TL;DR
- Tax Exempts for crypto payments under $300 (up to $5,000 annually) from capital gains reporting, cutting red tape on everyday digital‐asset spending.
- Delay taxation on mining block rewards and staking yields until conversion to fiat or other assets, ending the “double taxation” on unrealized crypto income.
- Harmonizes airdrop/fork treatment, applies wash‐sale rules to tokens, and clarifies lending interest and charitable donations, heading into a high‐stakes Senate vote‐a‐rama.
Senator Cynthia Lummis unveiled an amendment to the latest budget reconciliation bill aiming to lift the tax burden on casual cryptocurrency users. Under her draft language, any crypto payment under $300 would be entirely exempt from capital gains reporting, with an annual cap of $5,000 in such tax-free transactions.
This carve-out is designed to eliminate the tangle of paperwork and micro-gain calculations that deter many would-be adopters from using digital assets for day-to-day purchases.
Ending Double Taxation for Miners and Stakers
A key aspect of Lummis’s amendment addresses what advocates refer to as “double taxation” on block rewards and staking yields.
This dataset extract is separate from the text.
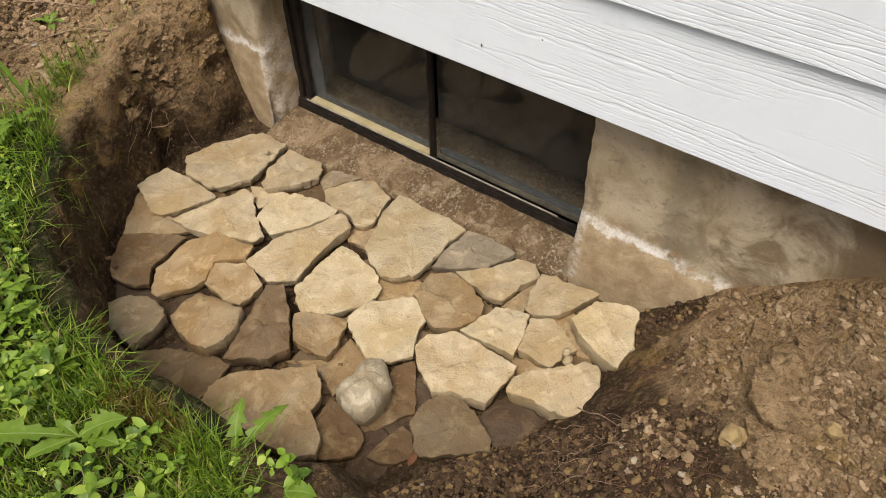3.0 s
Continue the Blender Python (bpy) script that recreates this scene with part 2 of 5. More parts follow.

Currently, miners and validators are taxed as soon as they obtain newly minted tokens and again when they sell those tokens.
The senator’s plan aims to postpone taxation until rewards are exchanged for fiat or other assets, bringing the treatment of crypto rewards in line with conventional capital-asset tax standards and freeing producers from premature tax obligations on unrealized income.
Closing Loopholes and Streamlining Compliance
Beyond small-payment relief and reward reform, the amendment reaches into other thorny areas of crypto taxation. It seeks to harmonize airdrops and network forks with the single-tax-upon-sale principle, while also extending clarity to crypto lending interest and charitable donations in digital assets.
Importantly, the plan would apply existing wash-sale rules to cryptocurrencies, preventing investors from harvesting paper losses by quickly repurchasing tokens, a practice currently unchecked under IRS guidelines. Proponents argue these changes will shrink compliance costs, boost fair treatment, and reduce gray areas that hinder blockchain innovation.
High-Stakes Push in the Senate
Lummis introduced her measure amid a frenetic “vote-a-rama” session in the Senate, where lawmakers can file an unlimited number of last-minute amendments to the so-called “Big Beautiful Bill.” The broader legislation itself has sparked intense debate over its potential $3 trillion impact on the federal deficit and policy shifts across health care, energy, and taxation.
Crypto advocates are rallying behind Lummis, while some fiscal hawks and opponents worry that piecemeal add-ons could complicate an already sprawling budget package. As the clock ticks on Senate negotiations, the fate of the crypto tax carve-outs, and their ripple effects on everyday users and industry players, remains uncertain.